The fix was an IAfterSaveCallbackRegistry — an internal infrastructure interface that EfUnitOfWork implements alongside IUnitOfWork. RabbitMqJobDispatcher registers the publish as a callback; it fires after SaveChangesAsync completes, never before. The handler needed no changes.

The lesson wasn’t about RabbitMQ. It was about what tests can and can’t find. All the unit and integration tests were written for correctness under normal conditions. None of them exercised the timing relationship between dispatch and commit at real concurrency. The benchmarks weren’t written to find bugs — but they did.

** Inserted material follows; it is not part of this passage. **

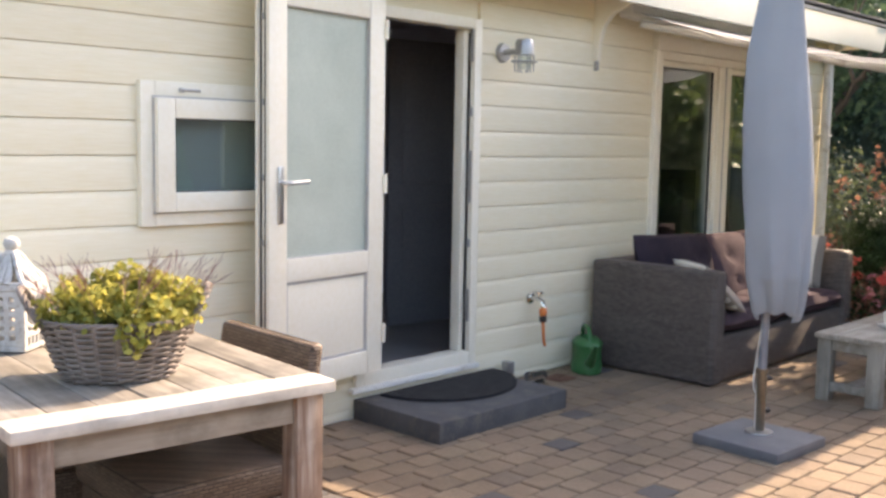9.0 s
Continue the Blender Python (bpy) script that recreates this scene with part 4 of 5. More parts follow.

The partial batch failure case was the other significant friction point. The outbox and idempotency systems were designed independently; making requeue idempotent across partially succeeded jobs required revisiting both. The PartiallySucceeded state ended up needing its own transition rules in the state machine — and its own dead-letter snapshot format.

Takeaways

The patterns here — outbox, state machine, result type, idempotency — are individually well-known. The value of the project was understanding how they interact. The state machine made the outbox recovery logic obvious. The result type kept error classification clean. The idempotency key made the chunk retry problem tractable.

If I built it again, I’d design the PartiallySucceeded state earlier. Treating it as an afterthought created ripple effects through the state machine, the retry logic, and the dead-letter schema. And I’d write the benchmark suite before the production code; the BenchmarkDotNet benchmarks I added late revealed chunk-size sensitivity I wouldn’t have caught otherwise.